<<<<

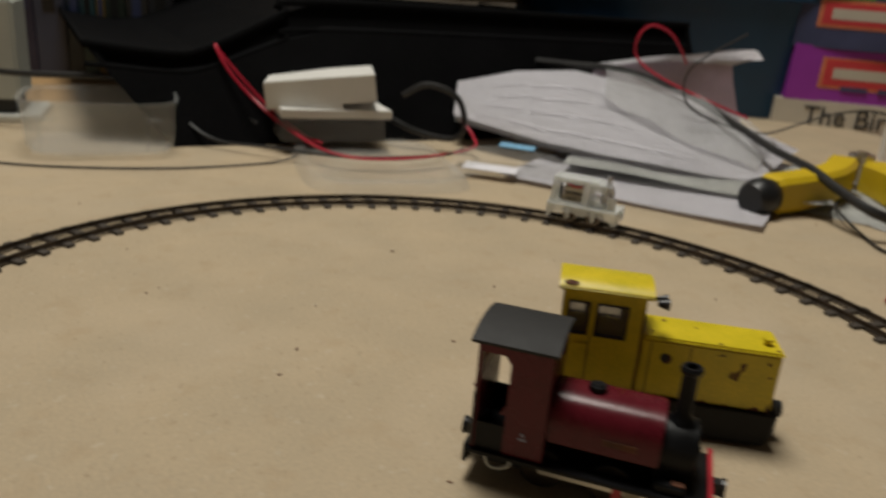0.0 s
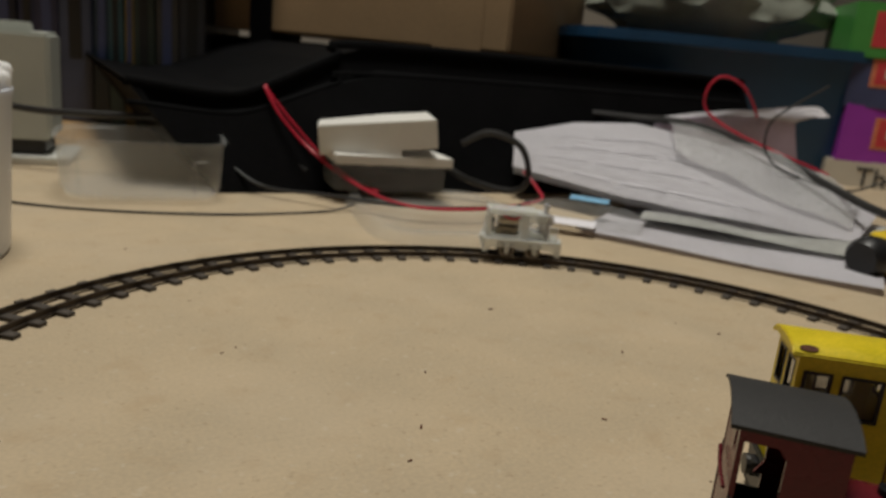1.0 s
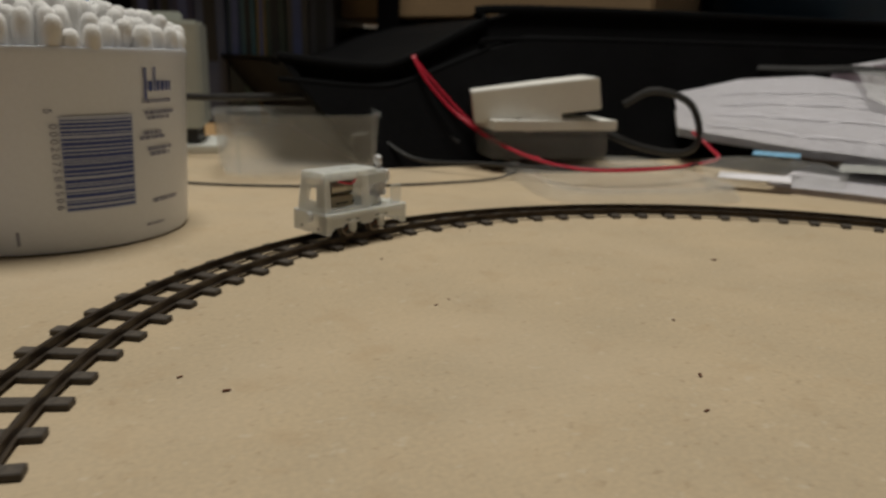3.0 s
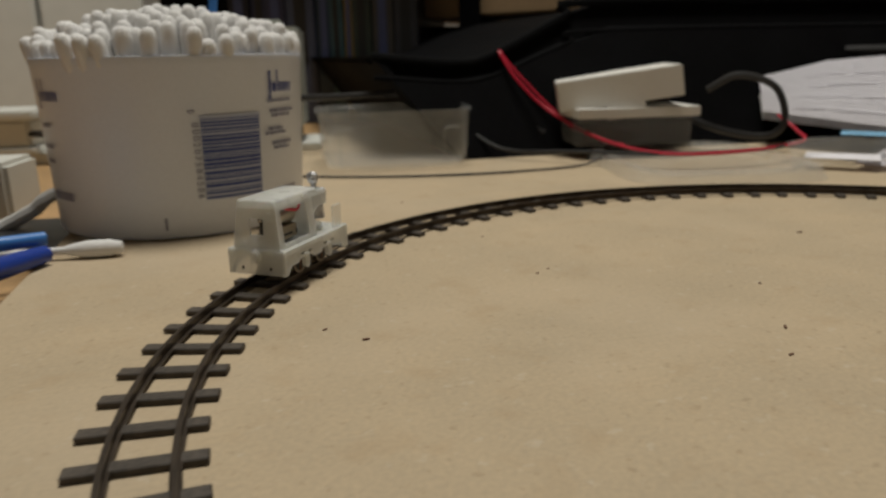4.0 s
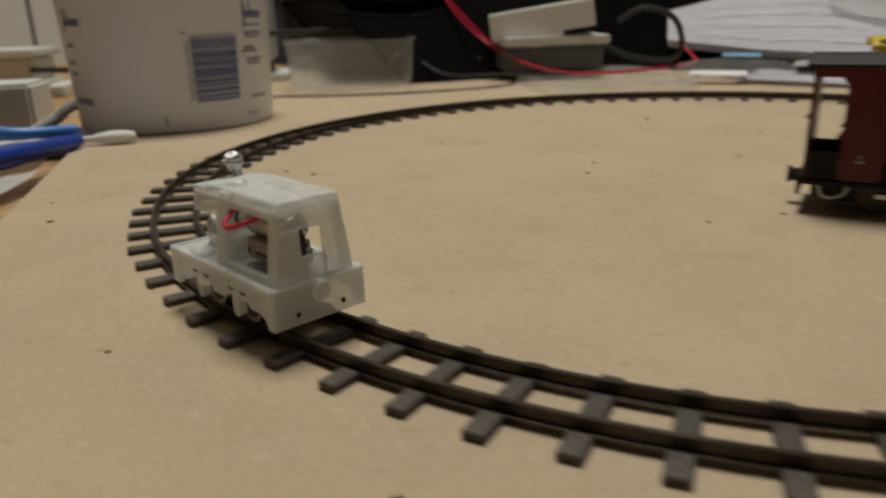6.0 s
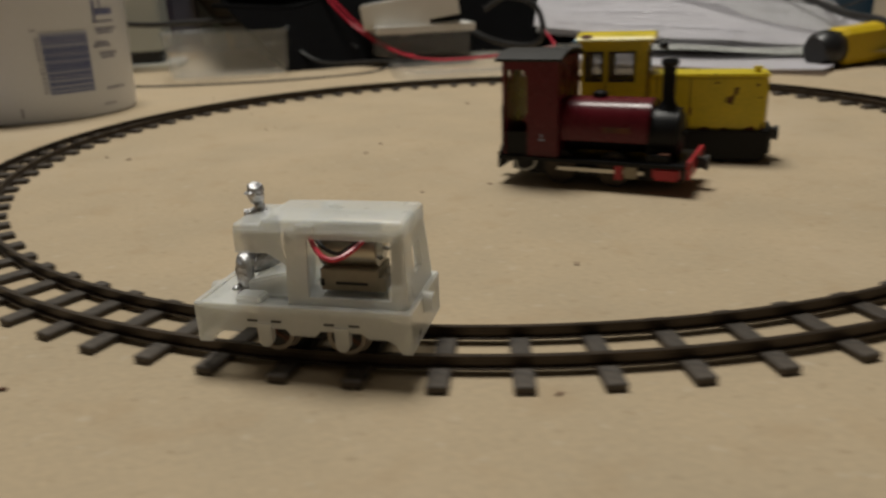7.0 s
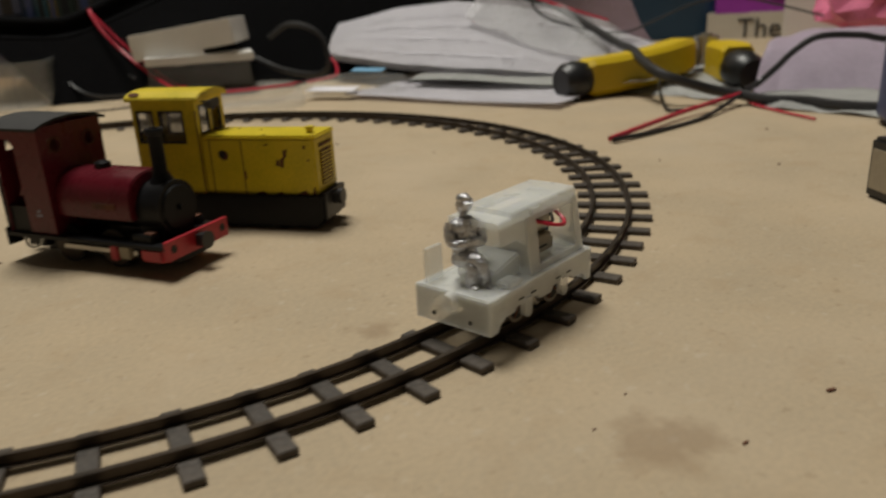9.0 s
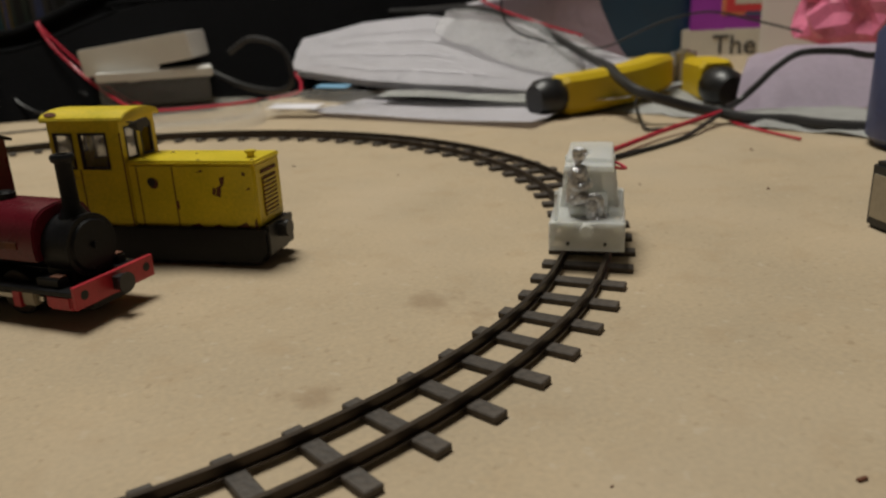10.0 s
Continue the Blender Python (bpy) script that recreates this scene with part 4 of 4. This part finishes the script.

>>>>

Do this: Give the data above again in full and unchanged, skipping the pictures.

Answer to the exercise:
0.0 s
1.0 s
3.0 s
4.0 s
6.0 s
7.0 s
9.0 s
10.0 s
Continue the Blender Python (bpy) script that recreates this scene with part 4 of 4. This part finishes the script.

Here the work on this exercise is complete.